I'm watching this thread with interest. HP is going for a lameness work up &amp; xray on Tuesday as he has been lame for 2 weeks from an as yet undiagnosed cause. Vet initially though it was an abcess, but is now worried it might be a pedal bone fracture. He has them all puzzled as he can go from so sore he needs sedating to have his shoe off to seemingly sound after 24 hours in, but as soon as he goes out he is very lame again. He has had 2 24 hour spells in the field in the last 2 weeks. Having been in again since Thursday he is now convinced he is fine &amp; wants out. HAd the devil's own job to get him back in his stable this morning (thankfully he will still go anywhere for a carrot!) God knows how he will cope if he's in for months.


----------



## Lucy_Nottingham (8 March 2009)

well if it is a fracture and you can box rest him then that is great as it should heal!
My boy broke his in the middle of a show a xmas, and had to be pts as he had too severe arthritis to be box rested for that period of time! 

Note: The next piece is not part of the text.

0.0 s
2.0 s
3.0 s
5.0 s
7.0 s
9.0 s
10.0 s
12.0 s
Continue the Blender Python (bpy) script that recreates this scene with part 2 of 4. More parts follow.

Hope he gets better a.s.a.p and well done for noticing and being so sensible about it!


----------



## George1 (8 March 2009)

Sorry to hear about your boy Lucy and i hope HP is ok and it turns out to be something nice and simple.
Thought id post the background of my boys lameness incase it helps anyone-Came in from the field on tues unable to put any weight on his right hind, vet thought it was an abcess as nothing in particlar seemed to hurt him so the vet took his shoe off (the hammering hurt him a lot) poulticed his foot that night and vet out again wed as didnt seem like an abcess but vet said to carry on. Farrier out thurs and said it was unlikly to be an abcess as feet were in good cond and not sensitive to hoof testers, he had also started to put a little weight on that foot. Took him to horse vets thurs and they xray'd and found fracture... surgery tomorrow so fingers crossed


----------



## George1 (9 March 2009)

Hi just an update, the vet phoned earlier and the surgery went well, the vet is happy with it, he has a cast on now and will have to stay at new market for about 4 weeks (but at least he is in good hands and if he is at new market i cant do any more damage!!)


----------



## ILuvCowparsely (29 July 2011)

Poss  my mare has fracture   if still lame monday will need to x ray


----------